Dieser Frage sind der bekannte Basler Soziologieprofessor Ueli Mäder und sein Team nachgegangen. Sie haben mit über 200 Personen gesprochen, darunter auch mit vielen aus Zug. Das Werk gilt als gründlich recherchiert und dokumentiert. Doch es polarisiert auch. Ueli Mäder sei «auf einem Auge blind», schrieb die «NZZ». Sie lobte aber die Fremdtexte als sachlich-fundiert.

Einer davon handelt von Zug. Der Soziologe Ganga Jey Aratnam, ein Mitarbeiter Mäders, hat im 500 Seiten dicken Werk eine aufschlussreiche Fallstudie über den Einfluss der Rohstoffbranche verfasst: «Glencore oder die Rhizome der Macht. Eine Spurensuche in Zug.»

Im Mai und Juni finden zwei Veranstaltungen zu «macht.ch» in Zug und an der Uni Luzern statt (siehe Kasten am Schluss des Textes). Zentralplus hat Ueli Mäder und Ganga Jey Aratnam getroffen.

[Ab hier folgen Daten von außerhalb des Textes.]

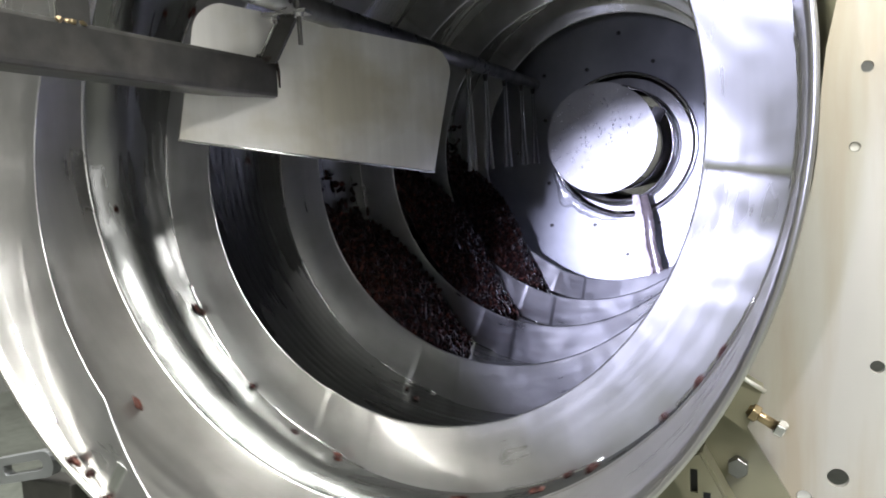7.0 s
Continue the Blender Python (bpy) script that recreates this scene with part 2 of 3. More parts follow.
def sheet(outer, holes, thickness, m):
    """A flat plate with holes cut through it: loops of (x, z), from y = 0 back to y = thickness, placed by m."""
    bm = bmesh.new()
    edges = []
    for loop in [outer] + holes:
        vs = [bm.verts.new((x, 0, z)) for x, z in loop]
        edges += [bm.edges.new((vs[i], vs[(i + 1) % len(vs)])) for i in range(len(vs))]
    bmesh.ops.triangle_fill(bm, use_beauty=True, use_dissolve=False, edges=edges)
    got = bmesh.ops.extrude_face_region(bm, geom=list(bm.faces))
    bmesh.ops.translate(bm, vec=(0, thickness, 0), verts=[v for v in got["geom"] if isinstance(v, bmesh.types.BMVert)])
    bm.transform(m)
    return bm


def circle(cx, cz, r, n=20):
    return [(cx + r * math.cos(2 * math.pi * i / n), cz + r * math.sin(2 * math.pi * i / n)) for i in range(n)]


def lump(bm, m, rng, rough=0.25):
    """One shrivelled berry."""
    made = bmesh.ops.create_icosphere(bm, subdivisions=1, radius=1.0, matrix=Matrix())
    for v in made["verts"]:
        v.co *= 1 + rng.uniform(-rough, rough)
        v.co = m @ v.co


def polar(r, y, degrees):
    """A place in the drum: the angle runs clockwise from the right, as one looks in."""
    a = radians(degrees)
    return Vector((r * math.cos(a), y, -r * math.sin(a)))


# ---- the turning drum ----
R_RIM, R_SHELL, R_EDGE = 0.4205, 0.420, 0.345
PITCH, Y_END, PERIOD = 0.2716, 1.594, 7.1385
SPEED = 360 / PERIOD


def flight_y(body):
    """Where the flight's sheet stands along the drum at an angle of the drum itself."""
    return max(0.003, 0.1767 + PITCH * (body + 17) / 360)


drum = thing("rotary_drum", "turning stainless steel drum with a spiral flight welded inside", "drum")
# grooved shell behind a smooth front collar
prof = [(R_SHELL, 0.186)]
y = 0.275
while y < Y_END - 0.01:
    prof += [(R_SHELL, y), (R_SHELL, y + 0.0085), (R_SHELL + 0.0002, y + 0.0105), (R_SHELL + 0.0002, y + 0.0130)]
    y += 0.0152
prof += [(R_SHELL, Y_END + 0.75), (R_SHELL + 0.004, Y_END + 0.75), (R_SHELL + 0.004, 0.186)]
part("shell", lathe(prof, 192, True), STEEL, drum, "grooved steel shell, coloured dark for the dim interior it mirrors", smooth=True)
part("collar", lathe([(R_SHELL + 0.002, 0.006), (R_SHELL, 0.010), (R_SHELL, 0.1835), (R_SHELL + 0.004, 0.1835), (R_SHELL + 0.004, 0.006)], 192, True), COLLAR, drum, "smooth bright front collar", smooth=True)
part("collar_weld", lathe([(R_SHELL + 0.001, 0.1815), (R_SHELL - 0.0016, 0.183), (R_SHELL - 0.0018, 0.1865), (R_SHELL + 0.001, 0.188)], 192), COLLAR, drum, "ground weld round the collar", smooth=True)
part("rim", lathe([(R_SHELL + 0.0015, 0.007), (R_SHELL, 0.002), (R_SHELL + 0.001, -0.001), (R_SHELL + 0.003, -0.0015), (R_SHELL + 0.005, -0.001), (R_SHELL + 0.0055, 0.002), (R_SHELL + 0.0055, 0.022), (R_SHELL + 0.0045, 0.023)], 192), COLLAR, drum, "rolled rim edge", smooth=True)
part("outer_band", lathe([(R_SHELL + 0.005, 0.060), (R_SHELL + 0.007, 0.060), (R_SHELL + 0.0075, 0.062), (R_SHELL + 0.0075, 0.092), (R_SHELL + 0.005, 0.094)], 192), BRASS, drum, "yellowish outer band", smooth=True)


def edge_radius(body):
    """The flight grows from nothing at the rim to its full height."""
    return R_EDGE + (R_SHELL - 0.003 - R_EDGE) * min(1, max(0, (-222 - body) / 32))


JOINTS = (16.0, 119.0, 241.0)


def flight_bow(body, r):
    """Each turn is pressed from three sheets: every sheet bows a little and leans its own way, so its face breaks at the joints."""
    if body < JOINTS[0]:
        return -0.09 * (r - 0.380)
    k = math.floor((body - JOINTS[0]) / 360)
    a = (body - JOINTS[0]) % 360
    edges = [j - JOINTS[0] for j in JOINTS] + [360.0]
    i = max(j for j in range(3) if edges[j] <= a)
    u = (a - edges[i]) / (edges[i + 1] - edges[i])
    lean = (0.12, 0.07, 0.10, 0.08, 0.13, 0.06, 0.11)[(3 * k + i) % 7]
    bow = (0.006 - 0.011 * 4 * u * (1 - u)) * (0.3 + 0.7 * (r - R_EDGE) / (R_SHELL - R_EDGE))
    strip = -0.04 if edges[i + 1] - a < 12 else 0.0
    return bow - lean * (r - 0.380) - strip * (r - R_EDGE)


def flight_turn(b0, b1, n=480):
    bm = bmesh.new()
    rows = []
    for i in range(n + 1):
        b = b0 + (b1 - b0) * i / n
        yy = flight_y(b)
        rows.append([bm.verts.new(polar(r, max(0.002, yy + dy + flight_bow(b, r)), b)) for r, dy in ((R_SHELL, -0.0015), (edge_radius(b) + 0.0022, -0.0015), (edge_radius(b) + 0.001, -0.0014), (edge_radius(b), 0), (edge_radius(b) + 0.001, 0.0014), (edge_radius(b) + 0.0022, 0.0015), (R_SHELL, 0.0015))])
    for a, c in zip(rows, rows[1:]):
        for k in range(6):
            bm.faces.new((a[k], a[k + 1], c[k + 1], c[k]))
    # sharp creases where the sheets meet
    step = (b1 - b0) / n
    for i, row in enumerate(rows):
        at = (b0 + step * i - JOINTS[0]) % 360
        if any(abs((at - (j - JOINTS[0]) - off + 180) % 360 - 180) <= step / 2 for j in JOINTS for off in (0.0, -12.0)):
            for v, w in zip(row, row[1:]):
                bm.edges.get((v, w)).smooth = False
    return bm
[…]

zentralplus: Herr Jey Aratnam, Ihre Fallstudie im Buch von Ueli Mäder trägt den Titel «Glencore oder die Rhizome der Macht». Ein Rhizom ist ein knapp über dem Boden wachsendes Pflanzengeflecht. Etwas Kriechendes, ein wenig Unheimliches. Was wollen Sie mit diesem Vergleich ausdrücken?

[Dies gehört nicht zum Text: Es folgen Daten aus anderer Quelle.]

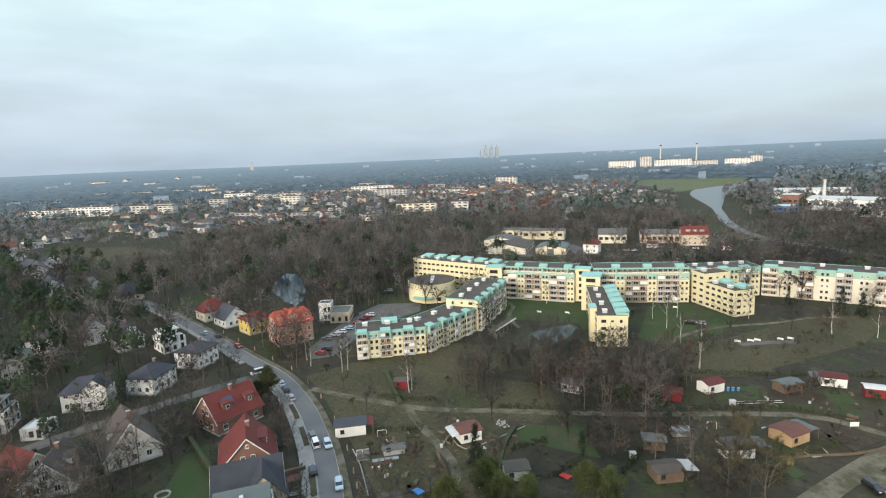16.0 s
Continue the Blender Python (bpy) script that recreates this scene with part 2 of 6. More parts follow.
M = {
    "litter": mat("leaf litter and winter grass", (0.054, 0.049, 0.036), (0.029, 0.030, 0.024), scale=0.07, fine=0.6, bump=0.6, spec=0.1),
    "lawn": mat("lawn", (0.036, 0.066, 0.025), (0.056, 0.066, 0.034), scale=0.12, fine=2.0, bump=0.4, spec=0.1),
    "meadow": mat("dry meadow", (0.079, 0.071, 0.043), (0.046, 0.046, 0.028), scale=0.05, fine=0.8, bump=0.4, spec=0.1),
    "pasture": mat("yellow-green winter pasture", (0.082, 0.092, 0.042), (0.060, 0.064, 0.034), scale=0.09, fine=1.2, bump=0.4, spec=0.1),
    "field": mat("far green field", (0.090, 0.115, 0.060), (0.12, 0.125, 0.075), scale=0.02, fine=0.2, bump=0, spec=0.1),
    "soil": mat("garden soil", (0.040, 0.032, 0.024), (0.062, 0.051, 0.038), scale=0.3, fine=3.0, bump=0.5, spec=0.1),
    "track": mat("trodden sand track", (0.17, 0.15, 0.115), (0.11, 0.10, 0.075), scale=0.2, fine=2.0, bump=0.3, spec=0.15),
    "asphalt": mat("asphalt", (0.155, 0.158, 0.162), (0.115, 0.116, 0.120), scale=0.15, fine=5.0, bump=0.2, spec=0.3),
    "old_asphalt": mat("old asphalt", (0.126, 0.120, 0.116), (0.084, 0.080, 0.077), scale=0.2, fine=3.0, bump=0.3, spec=0.25),
    "paving": mat("pale concrete paving", (0.27, 0.27, 0.26), (0.20, 0.20, 0.195), scale=0.4, fine=6.0, bump=0.2, spec=0.3),
    "brickpave": mat("red clinker drive beside a house", (0.17, 0.085, 0.07), (0.12, 0.07, 0.06), scale=0.5, fine=6.0, spec=0.3),
    "kerb": mat("granite kerb", (0.33, 0.32, 0.31), (0.24, 0.24, 0.23), scale=1.0, fine=9.0),
    "water": mat("still water", (0.012, 0.018, 0.022), (0.016, 0.022, 0.024), rough=0.28, scale=0.02, fine=1.2, bump=0.3, spec=0.5),
    "white": mat("white render", (0.78, 0.78, 0.76), (0.66, 0.66, 0.64), scale=0.4, fine=8.0, bump=0.08),
    "cream": mat("cream render", (0.66, 0.60, 0.46), (0.56, 0.51, 0.39), scale=0.4, fine=8.0, bump=0.08),
    "beige": mat("beige render", (0.55, 0.46, 0.36), (0.47, 0.39, 0.30), scale=0.4, fine=8.0, bump=0.08),
    "grey": mat("grey render", (0.42, 0.43, 0.44), (0.34, 0.35, 0.36), scale=0.4, fine=8.0, bump=0.08),
    "oldwhite": mat("weathered and haze-dulled white render", (0.609, 0.600, 0.574), (0.487, 0.483, 0.470), scale=0.5, fine=6.0, bump=0.1),
    "yellow": mat("yellow render", (0.62, 0.47, 0.12), (0.55, 0.42, 0.12), scale=0.4, fine=8.0, bump=0.08),
    "salmon": mat("salmon render", (0.50, 0.265, 0.195), (0.43, 0.235, 0.18), scale=0.4, fine=8.0, bump=0.08),
    "brick": mat("brown-red brick", (0.24, 0.13, 0.10), (0.18, 0.10, 0.08), scale=0.8, fine=11.0, bump=0.25),
    "paleyellow": mat("pale yellow render", (0.68, 0.62, 0.41), (0.60, 0.55, 0.38), scale=0.25, fine=4.0, bump=0.06),
    "ivory": mat("ivory render", (0.66, 0.62, 0.52), (0.57, 0.54, 0.46), scale=0.25, fine=4.0, bump=0.06),
    "teal": mat("sea-green panels", (0.30, 0.47, 0.40), (0.25, 0.40, 0.35), rough=0.6, scale=0.4, fine=5.0, bump=0.04),
    "copper": mat("sea-green sheet roof", (0.24, 0.47, 0.43), (0.19, 0.39, 0.36), rough=0.5, scale=0.3, fine=4.0, bump=0.04, spec=0.5),
    "bitumen": mat("dark brown bitumen roof", (0.060, 0.050, 0.046), (0.085, 0.072, 0.064), scale=0.2, fine=3.0, bump=0.2),
    "greyroof": mat("grey-green roof sheet", (0.105, 0.125, 0.122), (0.085, 0.102, 0.102), rough=0.6, scale=0.3, fine=5.0),
    "eternit": mat("grey corrugated roof", (0.125, 0.125, 0.122), (0.092, 0.096, 0.092), scale=0.5, fine=5.0),
    "paleroof": mat("pale flat roof", (0.52, 0.53, 0.53), (0.42, 0.43, 0.43), scale=0.5, fine=5.0),
    "loggia": mat("brown wood and painted loggia shade", (0.30, 0.225, 0.165), (0.20, 0.155, 0.12), scale=0.5, fine=5.0),
    # the sky's blue reflection is partly painted into the pond's base colour
    "pond": mat("still pond with sky-blue tint", (0.010, 0.032, 0.052), (0.014, 0.038, 0.058), rough=0.10, scale=0.02, fine=1.2, bump=0.05, spec=0.30),
    "straw": mat("dry pampas grass", (0.42, 0.34, 0.20), (0.33, 0.26, 0.15), scale=0.5, fine=3.0, bump=0, islands=0.2),
    "bluegrey": mat("blue-grey sheet and hazed concrete", (0.28, 0.335, 0.37), (0.24, 0.29, 0.325), scale=0.05, fine=0.4, bump=0),
    "tile_coral": tile_mat("coral red clay tiles", (0.33, 0.07, 0.042), (0.26, 0.06, 0.04)),
    "wood_pale": mat("pale bare trees", (0.200, 0.182, 0.160), (0.150, 0.140, 0.126), scale=0.035, fine=0.30, bump=0, spec=0.1, islands=0.06, lift=0.85, trees=0.3),
    "wood_red": mat("reddish bare trees", (0.170, 0.125, 0.103), (0.120, 0.095, 0.083), scale=0.035, fine=0.30, bump=0, spec=0.1, islands=0.06, lift=0.85, trees=0.35),
    "tile_orange": tile_mat("orange clay tiles", (0.40, 0.115, 0.05), (0.30, 0.09, 0.045)),
    "tile_red": tile_mat("red clay tiles", (0.138, 0.026, 0.021), (0.105, 0.023, 0.020)),
    "tile_dark": tile_mat("weathered brown-red tiles", (0.14, 0.055, 0.042), (0.095, 0.045, 0.037)),
    "tile_wine": tile_mat("dark wine-red tiles", (0.10, 0.020, 0.021), (0.075, 0.018, 0.019)),
    "tile_brown": tile_mat("brown-grey tiles", (0.085, 0.070, 0.062), (0.06, 0.052, 0.048)),
    "tile_slate": tile_mat("dark slate-blue tiles", (0.045, 0.050, 0.065), (0.032, 0.036, 0.046)),
    "glass": mat("dark window glass", (0.020, 0.024, 0.028), (0.03, 0.034, 0.04), rough=0.08, bump=0, spec=0.6),
    "frame": mat("white window frame", (0.74, 0.74, 0.73), (0.66, 0.66, 0.65), rough=0.5, bump=0),
    "darkframe": mat("dark window frame", (0.05, 0.05, 0.052), (0.04, 0.04, 0.042), rough=0.5, bump=0),
    "wood": mat("weathered boards", (0.16, 0.115, 0.08), (0.10, 0.078, 0.06), scale=0.7, fine=9.0),
    "redwood": mat("red-painted boards", (0.20, 0.028, 0.030), (0.15, 0.025, 0.028), scale=0.7, fine=9.0),
    "ochre": mat("ochre boards", (0.50, 0.34, 0.19), (0.43, 0.29, 0.17), scale=0.7, fine=9.0),
    "metal": mat("grey metal", (0.33, 0.34, 0.35), (0.26, 0.27, 0.28), rough=0.45, metal=0.6, bump=0),
    "curtain": mat("white awning cloth", (0.75, 0.75, 0.74), (0.66, 0.66, 0.65), rough=0.9, bump=0),
    "bark": mat("grey-brown bark", (0.135, 0.112, 0.090), (0.088, 0.075, 0.063), scale=0.6, fine=6.0, bump=0.4, spec=0.1, each=0.25),
    "pinebark": mat("pine bark", (0.15, 0.085, 0.055), (0.09, 0.06, 0.045), scale=0.6, fine=6.0, bump=0.4, spec=0.1, each=0.2),
    "birchbark": mat("white birch bark", (0.52, 0.50, 0.46), (0.30, 0.28, 0.26), scale=1.5, fine=6.0, bump=0.2, spec=0.1),
    # paler than the near woods: haze behind the flats painted into the colour
    "wood_back": mat("leafless woods paled for haze", (0.270, 0.230, 0.205), (0.195, 0.173, 0.160), scale=0.035, fine=0.30, bump=0, spec=0.1, islands=0.06, lift=0.85, trees=0.28),
    "twig": mat("bare brown twigs", (0.155, 0.136, 0.114), (0.109, 0.099, 0.086), scale=0.10, fine=1.0, bump=0, spec=0.1, each=0.3, islands=0.08, lift=0.75),
    "twig_red": mat("reddish bare twigs", (0.185, 0.129, 0.101), (0.133, 0.099, 0.082), scale=0.10, fine=1.0, bump=0, spec=0.1, each=0.3, islands=0.08, lift=0.75),
    "twig_pale": mat("pale bare twigs", (0.135, 0.113, 0.092), (0.095, 0.083, 0.069), scale=0.10, fine=1.0, bump=0, spec=0.1, each=0.25, islands=0.08, lift=0.75),
    "twig_yellow": mat("yellow-green twigs", (0.167, 0.144, 0.083), (0.117, 0.104, 0.066), scale=0.10, fine=1.0, bump=0, spec=0.1, each=0.2, islands=0.08, lift=0.75),
    "needle": mat("pine needles", (0.112, 0.124, 0.045), (0.062, 0.080, 0.036), scale=0.3, fine=2.0, bump=0, spec=0.15, each=0.35, islands=0.12, lift=0.6),
    "needle_dark": mat("spruce needles", (0.040, 0.056, 0.034), (0.028, 0.042, 0.028), scale=0.3, fine=2.0, bump=0, spec=0.15, each=0.3, islands=0.2, lift=0.4),
    "hedge": mat("evergreen hedge leaves", (0.030, 0.045, 0.020), (0.05, 0.055, 0.028), scale=0.4, fine=3.0, bump=0, islands=0.3),
    "wood_mid": mat("bare woods", (0.107, 0.099, 0.088), (0.074, 0.071, 0.067), scale=0.035, fine=0.30, bump=0, spec=0.1, islands=0.06, lift=0.85, trees=0.35),
    "wood_mid_green": mat("pine woods", (0.072, 0.096, 0.055), (0.050, 0.071, 0.046), scale=0.04, fine=0.30, bump=0, spec=0.1, islands=0.08, lift=0.8, trees=0.35),
    # first step of distance haze, painted as a greyer base colour
    "wood_half": mat("haze-greyed bare woods", (0.185, 0.172, 0.160), (0.135, 0.128, 0.122), scale=0.02, fine=0.15, bump=0, spec=0.1, islands=0.05, lift=0.85, trees=0.28),
    # next four: haze of distance painted into the base colours, paler and bluer
    "wood_far": mat("haze-paled bare woods", (0.232, 0.222, 0.214), (0.190, 0.185, 0.182), scale=0.008, fine=0.05, bump=0, spec=0.1, islands=0.04, lift=0.85, trees=0.2),
    "wood_hazed": mat("haze-blue bare woods", (0.262, 0.298, 0.320), (0.225, 0.262, 0.285), scale=0.008, fine=0.05, bump=0, spec=0.1, islands=0.04, lift=0.8, trees=0.15),
    "wood_hazed_green": mat("haze-blue pine woods", (0.205, 0.262, 0.275), (0.180, 0.232, 0.248), scale=0.008, fine=0.05, bump=0, spec=0.1, islands=0.04, lift=0.8, trees=0.15),
    "wood_far_green": mat("haze-paled pine woods", (0.142, 0.178, 0.160), (0.118, 0.152, 0.142), scale=0.01, fine=0.05, bump=0, spec=0.1, islands=0.05, lift=0.75, trees=0.22),
    "plastic_blue": mat("blue plastic", (0.06, 0.24, 0.55), (0.05, 0.2, 0.5), rough=0.4, bump=0),
    "plastic_red": mat("red plastic", (0.5, 0.04, 0.03), (0.4, 0.04, 0.03), rough=0.4, bump=0),
    "tyre": mat("black rubber", (0.02, 0.02, 0.02), (0.03, 0.03, 0.03), bump=0),
    "panel": mat("solar panel", (0.02, 0.035, 0.08), (0.03, 0.045, 0.09), rough=0.15, bump=0, spec=0.6),
}
patchy(M["litter"], (0.045, 0.058, 0.026), 0.035, 0.50, 0.62)
patchy(M["litter"], (0.088, 0.074, 0.054), 0.16, 0.56, 0.72)
patchy(M["litter"], (0.022, 0.021, 0.017), 0.45, 0.54, 0.68)
patchy(M["meadow"], (0.050, 0.062, 0.028), 0.05, 0.56, 0.68)
patchy(M["meadow"], (0.060, 0.048, 0.036), 0.11, 0.54, 0.66)
patchy(M["meadow"], (0.030, 0.032, 0.021), 0.5, 0.56, 0.70)
patchy(M["meadow"], (0.125, 0.105, 0.070), 1.1, 0.56, 0.66)
patchy(M["meadow"], (0.032, 0.035, 0.020), 0.8, 0.60, 0.68)
patchy(M["track"], (0.075, 0.070, 0.045), 0.25, 0.44, 0.58)
patchy(M["soil"], (0.078, 0.066, 0.049), 0.7, 0.56, 0.66)
patchy(M["lawn"], (0.075, 0.072, 0.045), 0.12, 0.54, 0.68)
patchy(M["soil"], (0.045, 0.058, 0.028), 0.09, 0.50, 0.62)
PAINT = {k: mat(k + " car paint", c, tuple(v * 0.9 for v in c), rough=0.3, bump=0, spec=0.6) for k, c in {
    "white": (0.70, 0.71, 0.72), "silver": (0.42, 0.45, 0.48), "pale blue": (0.40, 0.52, 0.62), "dark blue": (0.02, 0.03, 0.06),
    "red": (0.34, 0.02, 0.025), "black": (0.015, 0.015, 0.018), "grey": (0.13, 0.14, 0.15)}.items()}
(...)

Ganga Jey Aratnam: Ich möchte damit ausdrücken, dass die Macht nicht eindeutig lokalisiert werden kann. Zwar hat Glencore seinen Hauptsitz in Baar. Aber die Wurzeln und Triebe des Rohstoff-Rhizoms wuchern und schlagen an vielen Orten aus. Diese Grosskonzerne kann man nicht mehr an einem Ort fassen.

zentralplus: Man weiss immer noch nicht genau, wie viele Firmen vom Kanton Zug aus im Rohstoffhandel operieren.

Jey Aratnam: Das stimmt, es gibt keine präzisen Erhebungen. Weder sind solche Daten für die Politik und Behörden greifbar, wie die Antwort der Zuger Regierung auf eine SP-Interpellation aufgezeigt hat, noch über den Branchenverband. Von ihm stammt aber die Schätzung von 200 bis 300 Firmen. (zentralplus hat 2013 einmal selbst nachgeforscht und eine Rohstoffkarte von Zug kreiert).

zentralplus: Das ist keine sehr genaue Zahl.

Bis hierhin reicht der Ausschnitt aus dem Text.